For a while, doom-sayers were bidding farewell to manufacturing in Latin America; the maquiladoras couldn't compete with China, and the US shut some of those export factories on the Mexican border and moved to China. Mexico's China strategy now is to export what Beijing needs: agricultural products, food stuffs, iron, mining expertise and other raw materials.
Apart from oil, China's trade, investment and cooperation include copper from Chile and soybeans and beef from Brazil and Argentina. And since the US returned the strategic Panama Canal, China has acquired concessions there, building ports and infrastructure. The canal-zone is perfect for low or no-cost transshipment of Chinese goods to the US.

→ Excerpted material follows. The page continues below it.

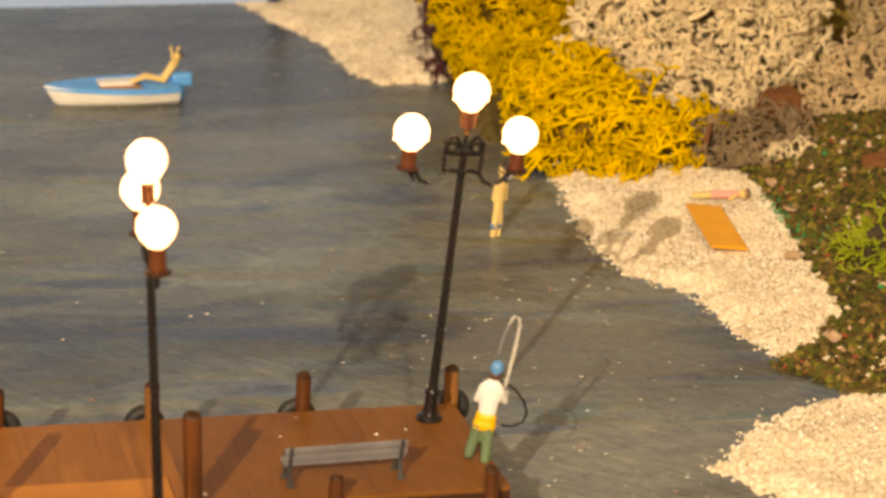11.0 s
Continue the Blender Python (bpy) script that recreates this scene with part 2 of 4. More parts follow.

In late June, however, the US Senate and a key House subcommittee adopted the contentious Central American Free Trade Agreement (CAFTA), removing or lowering US tariffs on key imported produce and products. Even that was linked to China, as conservative supporters of the bill claimed a "No" vote on CAFTA would be a menacing "Yes" vote for China, letting it flood the US market and eclipse hard-pressed Central America.
But for China, it's all good news. Venezuela, Brazil and Argentina have given Beijing another-of full market status, a designation that makes it tough to press dumping charges against Beijing. So, Latin America has undertaken an open-door policy to China, and it's clear the Chinese fiesta has just begun.